Fresh out of rehab, actress Lindsay Lohan was videotaped over the weekend doing a little blow in a Hollywood nightclub bathroom. News of the World reports:
[Lindsay] was caught on film as she snorted the drug at Teddy’s nightclub. The video shows her arriving at 11pm and skulking round the toilets before creeping inside a cubicle. Wedged inside the loo with two friends, Lohan pulls a small bag of white powder from her jeans pocket… dips her finger in and shoves the substance up one friend’s nose before snorting some up her own.
The friend [said]: “That night I saw her do more than 20 big lines of cocaine. She was still up doing drugs at 11am even though she had started about 8pm the night before… When she is on coke, which is most of the time, all the attention has to be on her. I have lost count of the number of times I have watched as she stripped naked in front of everyone. Then she loves to check herself out in the mirror as she parades around with her boobs hanging out. One night we had gone back to her place and, as always, she stripped down to her thong, bent down and snorted cocaine off her coffee table and then off her toilet seat.
Um… her toilet seat? What the fuck? Surely Captain Self Esteem has a spare mirror or seventeen laying around the house. An-y-way…
“She has told me that she has slept with James Blunt, Jude Law, Calum Best, Joaquin Phoenix, Benicio Del Toro, Jared Leto and James Franco. Lindsay told me she has messed around with Leonardo DiCaprio a while ago too but claimed that she didn’t sleep with him.”
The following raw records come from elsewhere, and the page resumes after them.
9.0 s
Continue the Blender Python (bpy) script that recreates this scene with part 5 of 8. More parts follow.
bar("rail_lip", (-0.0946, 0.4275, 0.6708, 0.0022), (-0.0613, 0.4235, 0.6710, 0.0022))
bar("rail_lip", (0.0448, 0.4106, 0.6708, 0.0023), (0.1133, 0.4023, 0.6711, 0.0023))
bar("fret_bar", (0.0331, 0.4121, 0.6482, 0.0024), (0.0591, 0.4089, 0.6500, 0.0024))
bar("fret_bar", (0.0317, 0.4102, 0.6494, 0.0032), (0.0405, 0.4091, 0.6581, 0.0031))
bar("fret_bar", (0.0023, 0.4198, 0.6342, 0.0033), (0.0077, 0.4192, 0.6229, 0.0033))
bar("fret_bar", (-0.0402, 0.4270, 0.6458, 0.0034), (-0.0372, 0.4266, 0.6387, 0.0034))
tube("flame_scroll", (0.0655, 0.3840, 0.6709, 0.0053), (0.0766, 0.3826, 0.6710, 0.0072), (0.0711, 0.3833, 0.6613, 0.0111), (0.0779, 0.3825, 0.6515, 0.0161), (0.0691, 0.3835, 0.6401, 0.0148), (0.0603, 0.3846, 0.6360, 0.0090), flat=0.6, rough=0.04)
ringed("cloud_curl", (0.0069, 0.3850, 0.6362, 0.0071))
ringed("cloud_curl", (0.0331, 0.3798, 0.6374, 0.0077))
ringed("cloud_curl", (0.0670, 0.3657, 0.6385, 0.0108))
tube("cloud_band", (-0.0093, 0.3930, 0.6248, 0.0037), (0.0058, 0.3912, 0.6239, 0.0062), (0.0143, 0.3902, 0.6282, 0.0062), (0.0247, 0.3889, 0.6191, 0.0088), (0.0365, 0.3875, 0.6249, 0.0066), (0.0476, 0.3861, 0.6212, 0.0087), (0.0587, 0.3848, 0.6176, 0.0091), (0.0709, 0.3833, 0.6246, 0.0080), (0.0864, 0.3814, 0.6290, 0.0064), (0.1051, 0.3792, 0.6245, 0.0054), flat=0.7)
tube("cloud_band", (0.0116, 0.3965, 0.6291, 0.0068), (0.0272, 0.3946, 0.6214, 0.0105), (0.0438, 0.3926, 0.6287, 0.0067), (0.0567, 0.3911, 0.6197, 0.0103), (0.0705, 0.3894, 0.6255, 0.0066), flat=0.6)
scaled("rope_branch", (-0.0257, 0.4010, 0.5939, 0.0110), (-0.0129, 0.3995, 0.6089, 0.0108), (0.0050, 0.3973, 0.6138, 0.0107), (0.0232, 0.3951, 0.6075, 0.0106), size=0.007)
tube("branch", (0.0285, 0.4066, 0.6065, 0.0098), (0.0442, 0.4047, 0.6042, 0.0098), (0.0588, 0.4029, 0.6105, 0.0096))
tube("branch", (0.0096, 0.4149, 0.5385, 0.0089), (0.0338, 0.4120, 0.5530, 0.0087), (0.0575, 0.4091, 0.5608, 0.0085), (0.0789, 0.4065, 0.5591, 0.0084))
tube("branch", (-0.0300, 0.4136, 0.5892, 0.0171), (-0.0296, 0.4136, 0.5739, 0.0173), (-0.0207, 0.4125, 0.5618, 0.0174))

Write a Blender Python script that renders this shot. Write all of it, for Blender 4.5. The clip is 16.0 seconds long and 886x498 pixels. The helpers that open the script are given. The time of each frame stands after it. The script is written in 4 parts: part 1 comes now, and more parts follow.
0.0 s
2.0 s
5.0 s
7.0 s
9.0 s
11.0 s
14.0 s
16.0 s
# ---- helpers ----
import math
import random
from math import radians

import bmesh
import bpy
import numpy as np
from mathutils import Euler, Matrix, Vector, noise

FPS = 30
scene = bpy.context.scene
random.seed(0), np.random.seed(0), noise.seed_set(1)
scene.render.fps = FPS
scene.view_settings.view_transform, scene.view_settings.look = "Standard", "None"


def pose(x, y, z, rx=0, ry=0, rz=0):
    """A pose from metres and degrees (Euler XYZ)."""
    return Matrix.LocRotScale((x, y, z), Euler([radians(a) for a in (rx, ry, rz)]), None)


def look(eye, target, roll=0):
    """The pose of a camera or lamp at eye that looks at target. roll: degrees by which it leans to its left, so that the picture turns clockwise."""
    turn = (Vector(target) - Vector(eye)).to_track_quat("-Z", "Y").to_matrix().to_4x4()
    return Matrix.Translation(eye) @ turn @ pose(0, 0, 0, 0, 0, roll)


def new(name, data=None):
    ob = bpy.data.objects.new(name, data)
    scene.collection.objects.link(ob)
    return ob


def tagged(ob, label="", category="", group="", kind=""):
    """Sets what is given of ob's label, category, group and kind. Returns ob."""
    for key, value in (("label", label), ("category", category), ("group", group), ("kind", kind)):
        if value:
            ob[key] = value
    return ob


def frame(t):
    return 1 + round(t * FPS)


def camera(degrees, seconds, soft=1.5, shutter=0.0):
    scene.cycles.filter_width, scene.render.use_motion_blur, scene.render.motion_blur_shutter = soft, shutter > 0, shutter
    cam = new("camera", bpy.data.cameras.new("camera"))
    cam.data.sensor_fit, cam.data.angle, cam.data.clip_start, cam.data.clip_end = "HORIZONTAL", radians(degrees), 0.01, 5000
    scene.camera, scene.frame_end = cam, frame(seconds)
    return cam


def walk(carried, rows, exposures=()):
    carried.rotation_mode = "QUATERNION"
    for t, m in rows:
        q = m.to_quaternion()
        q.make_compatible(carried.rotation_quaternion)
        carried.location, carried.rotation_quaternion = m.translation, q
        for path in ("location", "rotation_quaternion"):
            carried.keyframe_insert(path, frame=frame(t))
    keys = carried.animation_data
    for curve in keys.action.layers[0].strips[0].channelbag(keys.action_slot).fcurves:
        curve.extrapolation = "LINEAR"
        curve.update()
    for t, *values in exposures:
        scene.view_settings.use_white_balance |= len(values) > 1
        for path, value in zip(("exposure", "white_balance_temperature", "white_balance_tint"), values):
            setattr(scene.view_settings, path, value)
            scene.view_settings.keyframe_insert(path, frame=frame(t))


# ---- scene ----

Wow, Jared Leto! What kind of wonderful lottery do you have to win to score that hot piece of eye-lined fagocity? And James
Cunt Blunt, too! Gross. I’ll go ahead and add that to my list of “reasons to hate queers” — let’s see… number 126: “used Lindsay Lohan as a beard.” Right under “You’re Beautiful” and “AIDS.” Okay.
“Going to rehab was all for publicity. She wanted people to see her seeking help but it hasn’t got her off the drugs at all. In an average night Lindsay will do two and half grams of coke on her own. That’s why I’m showing this video, so the world can know what Lindsay has been doing and she can’t lie about it to herself or anyone else.”
Unfortunately, these pictures don’t actually show Lohan putting any blow up her own nose — just her friend’s. That doesn’t matter, though, because she’s the one who pulled the fucking cocaine out of her pocket, so I feel it’s safe to say that she did a little yay that night. It’s also safe to say that she probably wrapped her cooter around some Hollywood douchebag’s man meat and then cut herself a little the next morning.